За работой Бартелми непрерывно курил, а поскольку он боялся пожара, то по окончании «рабочей сессии» обязательно относил пепельницу на кухню и там вытряхивал. Так же тщательно он и работал, прочитывая себе вслух каждую напечатанную на машинке фразу. Если на слух ему что-то не нравилось, Бартелми вытягивал страницу из каретки, выбрасывал ее, скомканную, в корзину и принимался печатать все заново. К полудню из корзины уже вываливалось 30 или 40 выброшенных страниц. Если дело не ладилось, Бартелми уходил на двадцати-тридцатиминутную прогулку по окрестностям. Он считал неправильным принуждать себя к творчеству: в иные дни ему удавалось написать страничку-другую, плодом других могло быть одно предложение или вовсе ничего. «Процесс творчества начинался с неудовлетворения», – писала о своем супруге Хелен. И все же, вспоминала она, «в те первые творческие годы он был неукротимо счастлив».
Элис Манро (род. 1931)
[140]
В 1950-е гг. молодая мать двух малышей писала урывками между домашними делами и заботами о детях, когда старшая дочь уходила в школу, а младшая укладывалась поспать («Насчет поспать она была молодчина», – вспоминала потом Элис), – тут-то писательница пробиралась к себе в комнату, чтобы немного поработать посреди дня. Двойная жизнь давалась ей с трудом; от нагрянувших соседей или друзей она рукопись прятала: никому, кроме родных и ближайших друзей, не признавалась, что пишет прозу.
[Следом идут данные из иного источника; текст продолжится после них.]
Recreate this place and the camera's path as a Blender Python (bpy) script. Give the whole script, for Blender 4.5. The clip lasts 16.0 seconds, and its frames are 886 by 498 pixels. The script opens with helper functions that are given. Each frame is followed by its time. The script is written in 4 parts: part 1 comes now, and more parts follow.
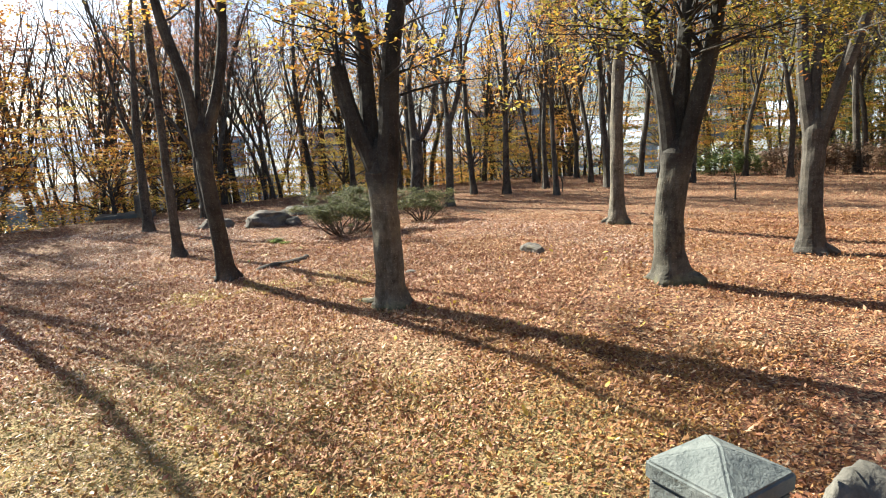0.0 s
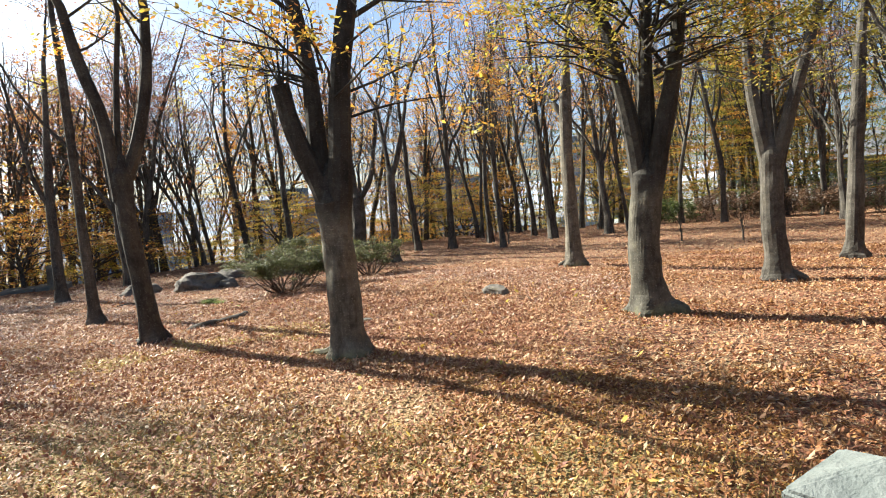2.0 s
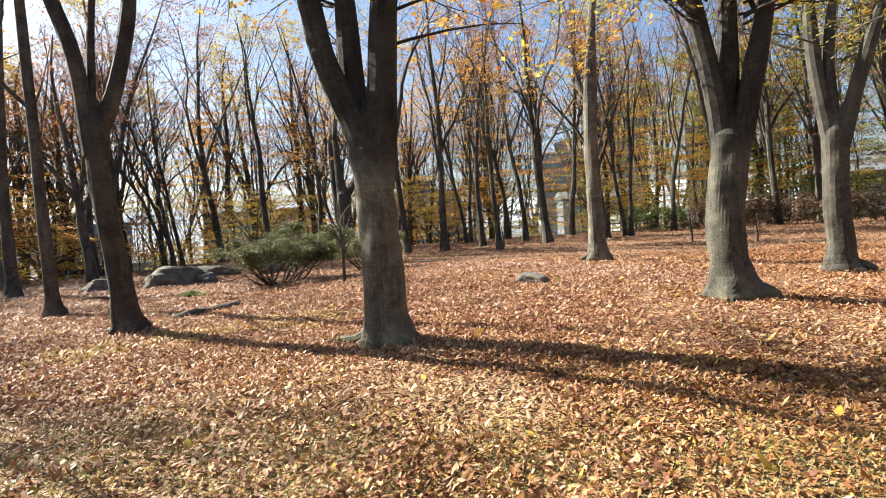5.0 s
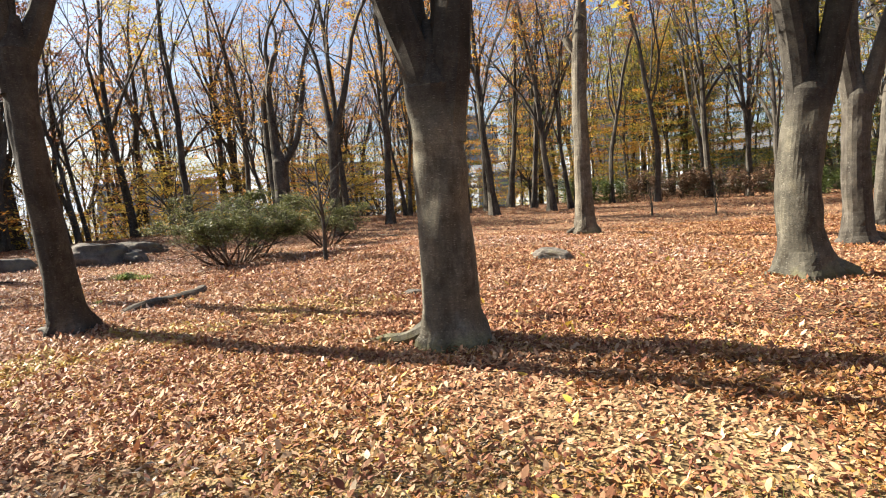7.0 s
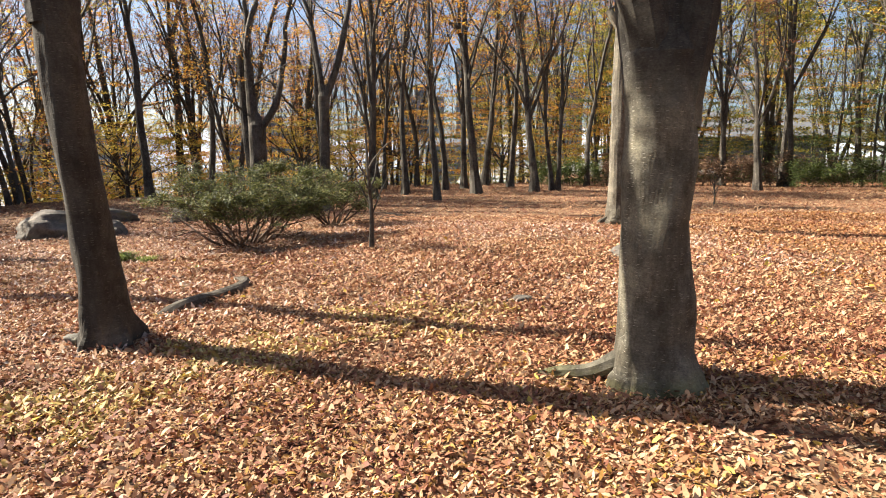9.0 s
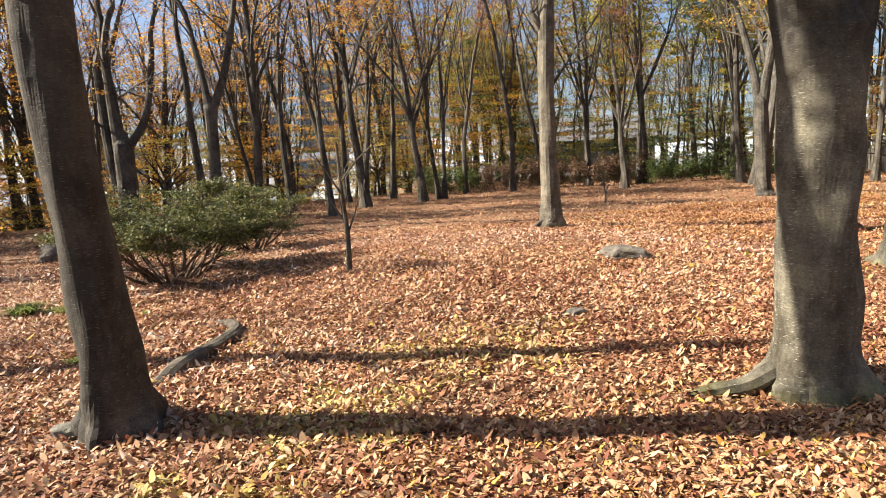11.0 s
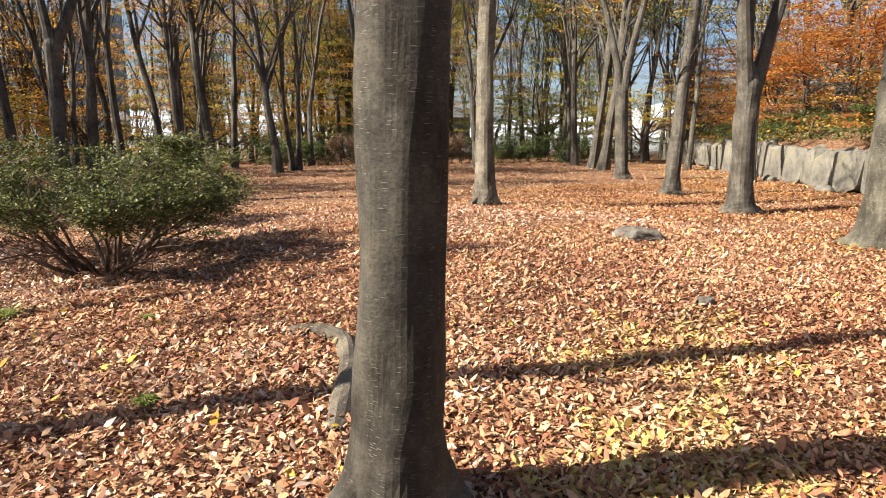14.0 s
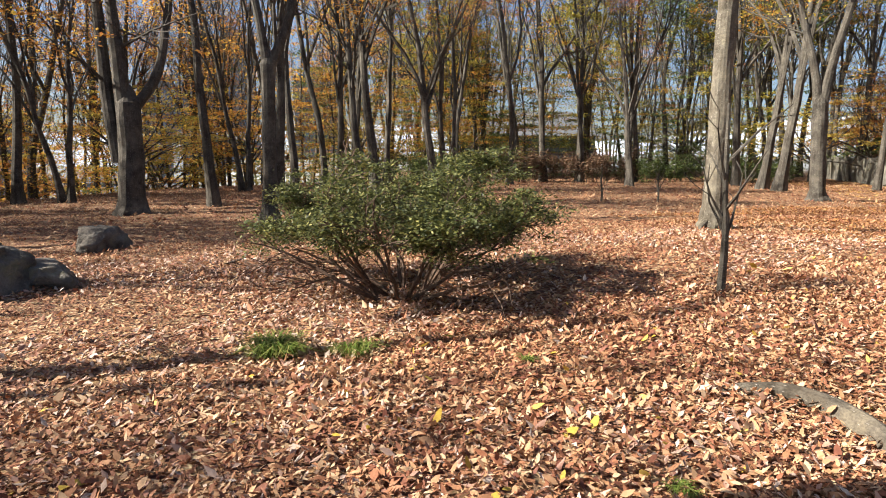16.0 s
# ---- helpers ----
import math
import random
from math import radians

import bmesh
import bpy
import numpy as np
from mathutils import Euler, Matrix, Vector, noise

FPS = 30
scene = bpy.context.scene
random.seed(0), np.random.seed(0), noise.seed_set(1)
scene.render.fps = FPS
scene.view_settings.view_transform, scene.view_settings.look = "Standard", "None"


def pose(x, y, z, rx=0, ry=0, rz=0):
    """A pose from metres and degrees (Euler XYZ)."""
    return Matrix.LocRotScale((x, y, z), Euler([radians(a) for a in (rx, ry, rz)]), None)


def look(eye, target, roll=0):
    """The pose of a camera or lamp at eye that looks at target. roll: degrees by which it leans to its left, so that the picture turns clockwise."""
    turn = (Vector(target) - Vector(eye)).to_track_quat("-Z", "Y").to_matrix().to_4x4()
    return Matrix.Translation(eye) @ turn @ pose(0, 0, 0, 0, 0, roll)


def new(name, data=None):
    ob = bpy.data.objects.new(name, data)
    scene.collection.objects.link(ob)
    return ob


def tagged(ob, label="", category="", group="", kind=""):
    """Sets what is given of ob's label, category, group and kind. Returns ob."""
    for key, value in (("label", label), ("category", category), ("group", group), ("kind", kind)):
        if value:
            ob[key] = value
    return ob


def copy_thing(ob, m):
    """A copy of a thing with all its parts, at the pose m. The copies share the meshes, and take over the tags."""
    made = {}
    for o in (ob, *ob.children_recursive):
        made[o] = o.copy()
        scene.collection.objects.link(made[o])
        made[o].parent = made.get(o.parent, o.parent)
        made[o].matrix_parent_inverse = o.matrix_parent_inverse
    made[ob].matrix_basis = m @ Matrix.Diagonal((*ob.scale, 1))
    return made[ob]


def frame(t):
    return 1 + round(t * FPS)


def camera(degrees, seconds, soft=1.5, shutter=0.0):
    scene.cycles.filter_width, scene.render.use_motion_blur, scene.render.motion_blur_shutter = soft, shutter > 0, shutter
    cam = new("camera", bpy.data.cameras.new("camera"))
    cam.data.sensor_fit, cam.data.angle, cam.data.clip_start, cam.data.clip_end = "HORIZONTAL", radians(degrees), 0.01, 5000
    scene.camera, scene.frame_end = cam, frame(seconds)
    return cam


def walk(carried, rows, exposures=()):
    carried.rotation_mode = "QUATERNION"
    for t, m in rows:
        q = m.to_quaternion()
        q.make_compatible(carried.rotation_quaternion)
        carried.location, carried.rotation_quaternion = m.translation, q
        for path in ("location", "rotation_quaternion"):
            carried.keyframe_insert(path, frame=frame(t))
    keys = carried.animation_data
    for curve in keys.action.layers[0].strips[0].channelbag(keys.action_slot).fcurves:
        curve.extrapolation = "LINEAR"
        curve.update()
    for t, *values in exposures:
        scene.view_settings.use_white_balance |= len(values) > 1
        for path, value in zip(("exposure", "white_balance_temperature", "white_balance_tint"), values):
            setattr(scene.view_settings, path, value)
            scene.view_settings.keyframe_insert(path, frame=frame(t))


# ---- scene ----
cam = camera(71.1, 16.0, 1.0)
PATH = [
    (0, (3.98, -8.098, 2.384), (3.257, -6.266, 2.036), -2.4),
    (0.5, (3.786, -7.944, 2.302), (3.138, -6.071, 2.033), -2.6),
    (1, (3.69, -7.72, 2.185), (3.112, -5.825, 1.912), -3.5),
    (1.5, (3.512, -7.5, 2.017), (2.966, -5.587, 1.815), -3.7),
    (2, (3.303, -7.339, 1.816), (2.774, -5.415, 1.674), -4.4),
    (2.5, (3.132, -7.147, 1.68), (2.554, -5.243, 1.477), -3.7),
    (3, (2.914, -7.018, 1.548), (2.342, -5.112, 1.345), -2.3),
    (3.5, (2.647, -6.843, 1.399), (2.162, -4.905, 1.307), -5.2),
    (4, (2.485, -6.601, 1.244), (1.983, -4.666, 1.214), -3.5),
    (4.2, (2.374, -6.507, 1.226), (1.857, -4.576, 1.182), -3.1),
    (6.3, (0.914, -5.302, 1.184), (0.713, -3.317, 1.04), -3.5),
    (6.5, (0.734, -5.167, 1.2), (0.519, -3.185, 1.047), -2.8),
    (7, (0.216, -4.848, 1.191), (0.079, -2.863, 0.993), -3.2),
    (7.5, (-0.171, -4.562, 1.244), (-0.188, -2.579, 0.991), -3.5),
    (8, (-0.57, -4.288, 1.3), (-0.626, -2.306, 1.038), -1.6),
    (8.5, (-1.103, -4.007, 1.361), (-1.038, -2.03, 1.066), -2.1),
    (8.7, (-1.28, -3.89, 1.367), (-1.238, -1.912, 1.071), -0.7),
    (10.8, (-2.891, -2.892, 1.307), (-2.431, -0.962, 1.059), -1.8),
    (11, (-3.036, -2.768, 1.34), (-2.506, -0.858, 1.075), -2.9),
    (11.5, (-3.373, -2.397, 1.317), (-2.726, -0.526, 1.033), -2.8),
    (12, (-3.697, -2.096, 1.304), (-2.952, -0.264, 1.007), -0.2),
    (12.5, (-4.046, -1.775, 1.339), (-3.172, -0.006, 1.014), -0.3),
    (13, (-4.339, -1.573, 1.307), (-3.455, 0.19, 0.976), -0.4),
    (13.5, (-4.697, -1.261, 1.3), (-3.662, 0.422, 0.987), -0.5),
    (14, (-4.963, -0.84, 1.323), (-3.855, 0.786, 0.964), 0.3),
    (14.5, (-5.232, -0.445, 1.321), (-4.133, 1.187, 0.966), 1.4),
    (15, (-5.601, -0.049, 1.307), (-4.541, 1.612, 0.96), 0.1),
    (15.3, (-5.822, 0.161, 1.278), (-4.889, 1.893, 0.919), 1.1),
    (15.5, (-5.925, 0.369, 1.276), (-5.041, 2.13, 0.933), -1.4),
    (16, (-6.308, 0.779, 1.274), (-5.483, 2.576, 0.973), 0.2),
]
EXPOSURES = [(0, 2.02, 5950, 4), (4, 2.02, 5950, 4), (7, 2.0, 6350, 9), (11, 1.92, 6400, 10), (16, 1.78, 6150, 10)]
walk(cam, [(t, look(e, g, r)) for t, e, g, r in PATH], EXPOSURES)

# ---- world, sun, exposure ----
SHADOW_HEADING = radians(-17)          # the way the shadows run on the ground
SUN_HEIGHT = radians(36)
to_sun = Vector((-math.cos(SHADOW_HEADING) * math.cos(SUN_HEIGHT), -math.sin(SHADOW_HEADING) * math.cos(SUN_HEIGHT), math.sin(SUN_HEIGHT)))
world = bpy.data.worlds.new("sky")
scene.world = world
world.use_nodes = True
wn = world.node_tree.nodes
sky = wn.new("ShaderNodeTexSky")
sky.sky_type = "NISHITA"
sky.sun_disc = False
sky.sun_elevation = SUN_HEIGHT
sky.sun_rotation = math.atan2(to_sun.x, to_sun.y)
sky.air_density, sky.dust_density, sky.ozone_density = 0.8, 1.9, 1.0
wn["Background"].inputs["Strength"].default_value = 0.047
world.node_tree.links.new(sky.outputs[0], wn["Background"].inputs["Color"])
sun_data = bpy.data.lights.new("sun", "SUN")
sun_data.energy, sun_data.angle, sun_data.color = 5.0, radians(0.6), (1.0, 0.89, 0.73)
sun = new("sun", sun_data)
sun.rotation_euler = (-to_sun).to_track_quat("-Z", "Y").to_euler()

# ---- materials ----
def material(name, rough=0.8):
    m = bpy.data.materials.new(name)
    m.use_nodes = True
    b = m.node_tree.nodes["Principled BSDF"]
    b.inputs["Roughness"].default_value = rough
    b.inputs["Specular IOR Level"].default_value = 0.3
    return m, m.node_tree.nodes, m.node_tree.links, b


def ramp(nodes, stops, constant=False):
    r = nodes.new("ShaderNodeValToRGB")
    r.color_ramp.interpolation = "CONSTANT" if constant else "LINEAR"
    while len(r.color_ramp.elements) < len(stops):
        r.color_ramp.elements.new(0.5)
    for e, (p, c) in zip(r.color_ramp.elements, stops):
        e.position, e.color = p, (*c, 1)
    return r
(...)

В начале 1960-х, когда уже оба ребенка ходили в школу, Манро попыталась арендовать офис над аптекой, чтобы там спокойно писать повесть, однако спустя четыре месяца отказалась от этой затеи, поскольку болтливый хозяин помещения постоянно ее беспокоил и работа совсем не продвигалась. Рассказы она печатала постоянно, однако на то, чтобы собрать первый сборник «Танец счастливых теней», который она опубликовала в 1968 г. в возрасте 37 лет, потребовалось без малого два десятилетия.
Ежи Косински (1933–1991)
«Еще в школе Джордж Левантер приучил себя к удобному расписанию: четыре часа послеобеденного сна позволяли ему сохранять умственную и физическую бодрость до самого рассвета, когда он снова засыпал на четыре часа и просыпался вполне готовым к дневным занятиям»[141]. Это первая фраза из романа Косински «Свидание вслепую» (1977). Американский писатель польского происхождения, вероятно, поделился с героем своего романа собственными привычками. В 1972 г. репортер спрашивал Косински, является ли тот в работе «дисциплинированным протестантом или распущенным европейцем». «Думаю, и то и другое», – ответил Косински.
«Я по-прежнему просыпаюсь около восьми утра, готовый к дневным занятиям, и снова укладываюсь на четыре часа после обеда, что позволяет мне сохранить умственную и физическую бодрость до рассвета, когда я снова ложусь спать. В протестантской среде я пока что провел менее трети своей жизни и приобрел лишь немногие свойства протестантской этики, сохранив при этом кое-что из моих прежних привычек. Среди благоприобретенных – мысль, будто я обязан отвечать на электронную почту. В Риме хватает счастливых умников, которые вовсе не считают себя обязанными делать это. Что же касается моих рабочих привычек, я издавна принадлежу к русской и польской интеллигенции, то есть я не считаю себя профессиональным интеллектуалом и не превратился в гедониста из кафе или светского салона – писать для меня самое большое удовольствие. Это как биение моего сердца, каждый мой роман неразрывно связан с самой моей жизнью. Я пишу, когда чувствую в этом потребность, там и тогда, когда эта потребность застигнет меня, а писать меня тянет почти всегда – днем, ночью, в сумерках. Я пишу в ресторане и в самолете, в промежутке между катанием верхом и катанием на лыжах, во время ночных прогулок по Манхэттену, Парижу или любому другому городу. Я просыпаюсь посреди ночи и просыпаюсь посреди дня, чтобы наскоро сделать пометки. Одного я не знаю: когда же я наконец усядусь за машинку».
Айзек Азимов (1920–1992)
[142]
«Определяющим фактором в моем развитии от шести до двадцати двух лет была кондитерская лавка отца», – писал Азимов в посмертно опубликованных мемуарах. Его отцу принадлежала сначала одна, потому другая кондитерская в Бруклине; он открывал магазин в шесть утра и закрывал в час ночи – семь дней в неделю. Юный Айзек в шесть утра отправлялся разносить почту, а после школы спешил в лавку помогать отцу. Он писал:
«Видимо, многочасовая работа мне нравилась, ибо в более поздние годы я никогда не становился в позу, мол, “я столько трудился в детстве и юности, так что теперь могу расслабиться и спать до полудня”. Наоборот, я сохранил “режим кондитерской” на всю жизнь. Я просыпаюсь в пять утра, как можно скорее сажусь за работу и работаю так долго, как только смогу. Так я живу все дни напролет, включая праздники. Добровольно я не соглашаюсь на каникулы и даже в отпуске пытаюсь что-то писать (даже и в больнице!).